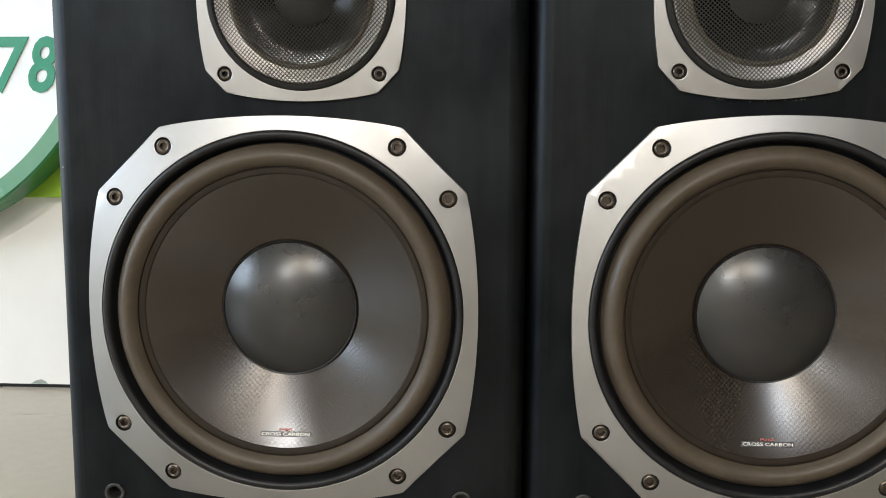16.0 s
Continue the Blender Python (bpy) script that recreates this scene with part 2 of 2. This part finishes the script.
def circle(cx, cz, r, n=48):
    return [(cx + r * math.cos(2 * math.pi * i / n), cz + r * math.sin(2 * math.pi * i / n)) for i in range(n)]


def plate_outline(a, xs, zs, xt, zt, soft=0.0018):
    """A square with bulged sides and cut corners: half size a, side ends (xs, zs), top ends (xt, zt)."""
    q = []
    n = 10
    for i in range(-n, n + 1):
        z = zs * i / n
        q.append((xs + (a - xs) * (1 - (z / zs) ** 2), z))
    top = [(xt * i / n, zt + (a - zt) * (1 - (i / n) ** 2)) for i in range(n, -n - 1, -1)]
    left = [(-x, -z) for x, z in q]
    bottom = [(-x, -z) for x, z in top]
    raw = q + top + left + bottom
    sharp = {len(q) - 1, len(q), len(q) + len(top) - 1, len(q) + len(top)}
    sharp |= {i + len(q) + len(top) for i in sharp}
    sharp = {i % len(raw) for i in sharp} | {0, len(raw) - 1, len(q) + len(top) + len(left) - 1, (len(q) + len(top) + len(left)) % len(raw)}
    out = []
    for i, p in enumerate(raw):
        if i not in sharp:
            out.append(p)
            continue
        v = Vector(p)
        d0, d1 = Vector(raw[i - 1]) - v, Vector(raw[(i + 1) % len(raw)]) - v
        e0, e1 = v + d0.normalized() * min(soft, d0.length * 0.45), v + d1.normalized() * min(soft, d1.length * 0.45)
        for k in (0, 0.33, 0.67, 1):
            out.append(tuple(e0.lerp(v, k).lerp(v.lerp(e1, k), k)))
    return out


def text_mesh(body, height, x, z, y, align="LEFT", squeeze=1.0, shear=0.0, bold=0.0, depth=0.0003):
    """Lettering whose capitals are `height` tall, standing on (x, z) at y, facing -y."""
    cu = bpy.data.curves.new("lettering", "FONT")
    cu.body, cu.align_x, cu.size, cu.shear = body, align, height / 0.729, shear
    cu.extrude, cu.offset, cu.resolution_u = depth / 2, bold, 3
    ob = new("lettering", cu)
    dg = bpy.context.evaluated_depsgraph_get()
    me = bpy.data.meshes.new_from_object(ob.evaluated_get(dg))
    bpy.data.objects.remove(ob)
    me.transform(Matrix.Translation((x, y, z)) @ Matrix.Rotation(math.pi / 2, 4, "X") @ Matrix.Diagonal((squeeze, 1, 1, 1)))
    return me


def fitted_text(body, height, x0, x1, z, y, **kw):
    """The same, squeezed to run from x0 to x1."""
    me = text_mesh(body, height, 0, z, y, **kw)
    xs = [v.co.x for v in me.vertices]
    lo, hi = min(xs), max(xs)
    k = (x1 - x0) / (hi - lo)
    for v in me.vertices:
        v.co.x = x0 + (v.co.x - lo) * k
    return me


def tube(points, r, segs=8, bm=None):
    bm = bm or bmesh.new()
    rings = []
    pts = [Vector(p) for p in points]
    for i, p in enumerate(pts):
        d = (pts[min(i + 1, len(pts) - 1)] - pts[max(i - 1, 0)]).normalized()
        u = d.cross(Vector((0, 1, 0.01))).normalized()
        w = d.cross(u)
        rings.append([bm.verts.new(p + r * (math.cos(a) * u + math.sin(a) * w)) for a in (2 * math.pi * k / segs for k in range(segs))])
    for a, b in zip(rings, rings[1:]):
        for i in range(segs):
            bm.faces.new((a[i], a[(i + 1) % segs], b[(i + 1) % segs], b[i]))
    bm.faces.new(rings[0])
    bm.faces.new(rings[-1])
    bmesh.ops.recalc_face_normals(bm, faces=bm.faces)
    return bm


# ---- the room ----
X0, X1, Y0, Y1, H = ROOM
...
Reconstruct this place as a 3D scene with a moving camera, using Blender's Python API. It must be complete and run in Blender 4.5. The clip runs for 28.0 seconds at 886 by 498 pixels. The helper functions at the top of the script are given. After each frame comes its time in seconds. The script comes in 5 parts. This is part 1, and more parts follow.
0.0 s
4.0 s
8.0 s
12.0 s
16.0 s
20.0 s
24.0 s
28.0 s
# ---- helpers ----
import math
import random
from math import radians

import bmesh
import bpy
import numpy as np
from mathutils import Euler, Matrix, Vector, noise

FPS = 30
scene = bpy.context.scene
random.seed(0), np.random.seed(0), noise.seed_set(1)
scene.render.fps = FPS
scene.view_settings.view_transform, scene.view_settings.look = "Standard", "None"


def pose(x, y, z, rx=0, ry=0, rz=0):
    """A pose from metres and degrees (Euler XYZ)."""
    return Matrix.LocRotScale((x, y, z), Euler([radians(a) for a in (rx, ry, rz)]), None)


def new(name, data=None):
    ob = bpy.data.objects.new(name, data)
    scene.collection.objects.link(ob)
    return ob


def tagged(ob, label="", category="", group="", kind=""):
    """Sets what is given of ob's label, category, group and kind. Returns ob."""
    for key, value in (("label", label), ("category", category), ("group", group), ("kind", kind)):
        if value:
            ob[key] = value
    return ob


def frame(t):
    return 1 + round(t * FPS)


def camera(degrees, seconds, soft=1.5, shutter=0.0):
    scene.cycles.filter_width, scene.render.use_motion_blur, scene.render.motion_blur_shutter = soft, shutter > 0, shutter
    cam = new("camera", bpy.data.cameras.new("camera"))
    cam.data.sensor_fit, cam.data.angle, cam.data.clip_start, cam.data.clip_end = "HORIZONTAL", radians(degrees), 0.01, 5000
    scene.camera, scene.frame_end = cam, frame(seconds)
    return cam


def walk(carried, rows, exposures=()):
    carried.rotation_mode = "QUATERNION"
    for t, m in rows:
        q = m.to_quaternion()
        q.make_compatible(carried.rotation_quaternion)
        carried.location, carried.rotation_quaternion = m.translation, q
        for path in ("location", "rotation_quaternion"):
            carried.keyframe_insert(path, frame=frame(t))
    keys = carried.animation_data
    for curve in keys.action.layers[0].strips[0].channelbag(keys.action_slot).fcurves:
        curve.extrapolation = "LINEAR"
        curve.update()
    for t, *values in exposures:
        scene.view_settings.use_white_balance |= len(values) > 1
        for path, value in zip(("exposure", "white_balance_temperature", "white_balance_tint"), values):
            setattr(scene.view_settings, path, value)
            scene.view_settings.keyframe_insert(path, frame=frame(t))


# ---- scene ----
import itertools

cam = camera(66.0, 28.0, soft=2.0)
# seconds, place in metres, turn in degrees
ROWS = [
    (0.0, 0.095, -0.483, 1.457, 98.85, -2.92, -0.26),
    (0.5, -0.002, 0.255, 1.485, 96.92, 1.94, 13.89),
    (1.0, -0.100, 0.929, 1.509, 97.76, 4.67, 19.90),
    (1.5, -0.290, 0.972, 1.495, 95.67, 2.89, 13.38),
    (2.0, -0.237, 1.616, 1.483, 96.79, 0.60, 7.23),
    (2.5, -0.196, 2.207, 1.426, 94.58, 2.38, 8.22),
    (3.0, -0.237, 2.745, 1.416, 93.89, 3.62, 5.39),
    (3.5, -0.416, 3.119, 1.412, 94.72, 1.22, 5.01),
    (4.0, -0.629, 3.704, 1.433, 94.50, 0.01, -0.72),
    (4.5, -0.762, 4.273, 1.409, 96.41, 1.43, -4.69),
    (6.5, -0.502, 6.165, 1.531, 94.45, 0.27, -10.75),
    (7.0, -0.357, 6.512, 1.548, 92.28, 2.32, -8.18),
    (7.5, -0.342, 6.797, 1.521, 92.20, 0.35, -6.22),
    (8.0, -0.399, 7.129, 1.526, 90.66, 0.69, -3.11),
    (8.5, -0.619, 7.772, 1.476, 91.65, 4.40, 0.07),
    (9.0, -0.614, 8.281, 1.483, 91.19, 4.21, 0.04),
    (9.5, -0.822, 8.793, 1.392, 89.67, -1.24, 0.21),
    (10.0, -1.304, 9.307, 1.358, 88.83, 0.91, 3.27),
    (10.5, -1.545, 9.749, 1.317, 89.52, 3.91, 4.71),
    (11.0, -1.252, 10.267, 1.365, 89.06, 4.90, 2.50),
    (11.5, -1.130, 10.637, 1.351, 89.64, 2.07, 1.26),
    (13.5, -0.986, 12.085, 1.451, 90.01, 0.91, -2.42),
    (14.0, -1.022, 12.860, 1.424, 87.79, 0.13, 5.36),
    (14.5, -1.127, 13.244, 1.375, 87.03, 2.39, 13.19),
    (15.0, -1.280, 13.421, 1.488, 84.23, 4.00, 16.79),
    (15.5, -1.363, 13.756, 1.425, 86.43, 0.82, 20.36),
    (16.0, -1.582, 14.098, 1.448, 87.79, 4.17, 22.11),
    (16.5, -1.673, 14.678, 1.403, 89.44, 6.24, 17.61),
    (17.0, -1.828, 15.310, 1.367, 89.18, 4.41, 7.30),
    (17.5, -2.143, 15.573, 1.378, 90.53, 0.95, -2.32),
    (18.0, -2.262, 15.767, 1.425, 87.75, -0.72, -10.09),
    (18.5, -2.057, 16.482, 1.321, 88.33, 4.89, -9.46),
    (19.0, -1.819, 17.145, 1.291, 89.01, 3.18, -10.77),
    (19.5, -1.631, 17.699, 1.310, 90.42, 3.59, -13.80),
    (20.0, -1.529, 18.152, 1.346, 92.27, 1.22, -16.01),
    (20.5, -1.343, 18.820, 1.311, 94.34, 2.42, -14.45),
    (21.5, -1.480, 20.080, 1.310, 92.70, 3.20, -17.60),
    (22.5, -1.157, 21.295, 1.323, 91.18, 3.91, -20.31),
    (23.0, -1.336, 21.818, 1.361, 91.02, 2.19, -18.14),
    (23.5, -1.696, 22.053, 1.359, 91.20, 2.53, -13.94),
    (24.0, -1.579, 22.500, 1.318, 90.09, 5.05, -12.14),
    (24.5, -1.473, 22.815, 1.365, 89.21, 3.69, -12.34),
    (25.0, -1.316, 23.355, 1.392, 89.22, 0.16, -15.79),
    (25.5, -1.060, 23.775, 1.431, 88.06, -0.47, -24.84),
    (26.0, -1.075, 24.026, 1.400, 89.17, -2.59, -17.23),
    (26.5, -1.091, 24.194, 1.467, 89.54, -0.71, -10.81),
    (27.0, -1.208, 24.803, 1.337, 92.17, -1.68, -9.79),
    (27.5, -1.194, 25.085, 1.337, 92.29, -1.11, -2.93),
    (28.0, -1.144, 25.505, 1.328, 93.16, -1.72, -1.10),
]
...
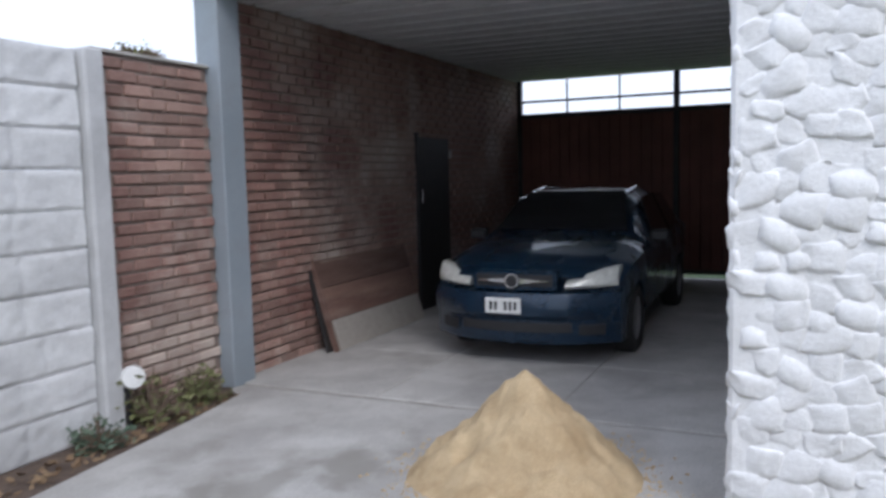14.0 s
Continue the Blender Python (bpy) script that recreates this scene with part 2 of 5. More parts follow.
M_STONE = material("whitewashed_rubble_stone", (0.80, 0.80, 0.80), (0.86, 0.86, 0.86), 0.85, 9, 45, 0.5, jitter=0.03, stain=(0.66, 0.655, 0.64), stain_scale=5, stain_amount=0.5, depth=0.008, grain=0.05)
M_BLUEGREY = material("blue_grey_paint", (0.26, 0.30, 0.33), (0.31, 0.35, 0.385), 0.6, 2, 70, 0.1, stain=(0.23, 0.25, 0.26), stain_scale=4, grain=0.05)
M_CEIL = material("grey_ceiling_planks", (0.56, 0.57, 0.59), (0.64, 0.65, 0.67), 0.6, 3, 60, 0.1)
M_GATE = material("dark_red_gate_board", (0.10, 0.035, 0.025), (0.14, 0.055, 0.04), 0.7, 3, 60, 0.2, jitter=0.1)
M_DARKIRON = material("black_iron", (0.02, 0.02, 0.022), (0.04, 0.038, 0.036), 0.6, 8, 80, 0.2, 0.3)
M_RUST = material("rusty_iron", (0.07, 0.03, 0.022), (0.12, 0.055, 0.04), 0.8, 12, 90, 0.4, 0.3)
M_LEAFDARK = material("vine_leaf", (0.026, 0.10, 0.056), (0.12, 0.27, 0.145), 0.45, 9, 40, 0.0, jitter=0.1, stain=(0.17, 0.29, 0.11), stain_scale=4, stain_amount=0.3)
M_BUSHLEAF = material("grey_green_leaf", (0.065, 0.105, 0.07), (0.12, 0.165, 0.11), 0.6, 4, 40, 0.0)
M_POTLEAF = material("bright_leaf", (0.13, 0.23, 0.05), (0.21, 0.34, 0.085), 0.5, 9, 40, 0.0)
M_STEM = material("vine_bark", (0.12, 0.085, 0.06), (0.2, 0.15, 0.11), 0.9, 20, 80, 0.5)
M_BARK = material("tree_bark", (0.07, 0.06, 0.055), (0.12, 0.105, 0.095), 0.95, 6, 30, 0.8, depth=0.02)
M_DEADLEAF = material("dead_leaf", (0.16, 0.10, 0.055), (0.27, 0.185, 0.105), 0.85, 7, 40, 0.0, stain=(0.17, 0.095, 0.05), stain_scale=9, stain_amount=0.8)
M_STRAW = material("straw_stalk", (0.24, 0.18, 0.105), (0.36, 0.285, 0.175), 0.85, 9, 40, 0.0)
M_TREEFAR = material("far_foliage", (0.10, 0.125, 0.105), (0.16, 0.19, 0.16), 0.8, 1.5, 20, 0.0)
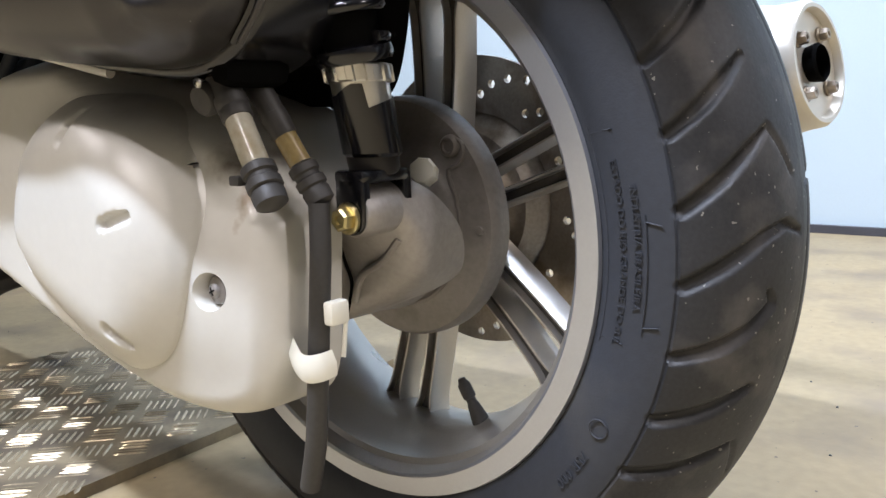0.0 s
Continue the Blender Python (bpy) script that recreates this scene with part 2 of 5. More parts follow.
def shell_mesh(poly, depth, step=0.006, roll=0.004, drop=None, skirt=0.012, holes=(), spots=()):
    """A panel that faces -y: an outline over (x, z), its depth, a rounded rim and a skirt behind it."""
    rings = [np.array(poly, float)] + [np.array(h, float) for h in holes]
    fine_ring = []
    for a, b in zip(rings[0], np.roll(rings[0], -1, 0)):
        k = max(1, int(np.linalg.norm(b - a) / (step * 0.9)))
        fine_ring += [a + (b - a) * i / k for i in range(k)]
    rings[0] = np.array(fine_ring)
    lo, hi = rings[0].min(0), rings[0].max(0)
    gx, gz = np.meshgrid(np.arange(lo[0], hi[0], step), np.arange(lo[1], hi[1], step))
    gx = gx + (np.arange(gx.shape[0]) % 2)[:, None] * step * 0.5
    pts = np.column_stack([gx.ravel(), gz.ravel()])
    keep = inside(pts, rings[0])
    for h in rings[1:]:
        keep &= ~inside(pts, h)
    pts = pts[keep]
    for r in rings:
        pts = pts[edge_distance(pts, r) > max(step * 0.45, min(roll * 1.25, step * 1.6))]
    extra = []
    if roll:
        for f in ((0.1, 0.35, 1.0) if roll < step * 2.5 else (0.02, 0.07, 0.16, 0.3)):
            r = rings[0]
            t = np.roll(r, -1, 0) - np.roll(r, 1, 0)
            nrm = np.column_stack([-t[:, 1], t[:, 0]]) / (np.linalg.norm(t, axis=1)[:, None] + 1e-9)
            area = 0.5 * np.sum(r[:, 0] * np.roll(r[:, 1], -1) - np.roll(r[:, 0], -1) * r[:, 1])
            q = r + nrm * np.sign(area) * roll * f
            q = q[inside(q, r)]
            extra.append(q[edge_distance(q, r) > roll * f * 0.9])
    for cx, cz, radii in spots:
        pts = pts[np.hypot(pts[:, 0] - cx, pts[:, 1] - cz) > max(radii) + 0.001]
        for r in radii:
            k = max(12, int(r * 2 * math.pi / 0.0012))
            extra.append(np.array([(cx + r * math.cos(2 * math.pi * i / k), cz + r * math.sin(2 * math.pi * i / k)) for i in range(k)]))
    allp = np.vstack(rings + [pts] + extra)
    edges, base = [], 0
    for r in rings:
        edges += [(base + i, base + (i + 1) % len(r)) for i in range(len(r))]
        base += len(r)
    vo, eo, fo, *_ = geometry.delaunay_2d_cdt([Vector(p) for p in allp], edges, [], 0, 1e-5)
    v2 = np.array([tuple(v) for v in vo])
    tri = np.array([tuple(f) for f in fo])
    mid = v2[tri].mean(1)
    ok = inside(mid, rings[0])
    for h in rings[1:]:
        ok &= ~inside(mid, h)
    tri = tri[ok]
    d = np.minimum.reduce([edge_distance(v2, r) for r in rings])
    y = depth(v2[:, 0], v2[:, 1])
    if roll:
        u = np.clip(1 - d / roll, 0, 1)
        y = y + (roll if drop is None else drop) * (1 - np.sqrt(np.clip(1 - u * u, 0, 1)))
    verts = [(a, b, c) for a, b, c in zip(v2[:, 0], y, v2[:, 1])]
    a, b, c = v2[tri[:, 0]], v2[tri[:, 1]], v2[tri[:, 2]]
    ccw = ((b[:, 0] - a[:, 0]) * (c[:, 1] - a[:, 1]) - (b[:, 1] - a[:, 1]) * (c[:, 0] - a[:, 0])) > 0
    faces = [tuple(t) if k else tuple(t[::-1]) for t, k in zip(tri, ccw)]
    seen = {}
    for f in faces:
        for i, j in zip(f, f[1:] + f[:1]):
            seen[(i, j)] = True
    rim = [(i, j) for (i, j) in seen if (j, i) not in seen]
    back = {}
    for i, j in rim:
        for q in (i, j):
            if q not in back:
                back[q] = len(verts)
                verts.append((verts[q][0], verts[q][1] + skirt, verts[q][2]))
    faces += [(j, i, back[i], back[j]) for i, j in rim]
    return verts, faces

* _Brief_
In the records above, find each line that holds the word "import"; copy all such lines.

* _Exercise output_
import math
import random
from math import radians
import bmesh
import bpy
import numpy as np
from mathutils import Euler, Matrix, Vector, noise
import itertools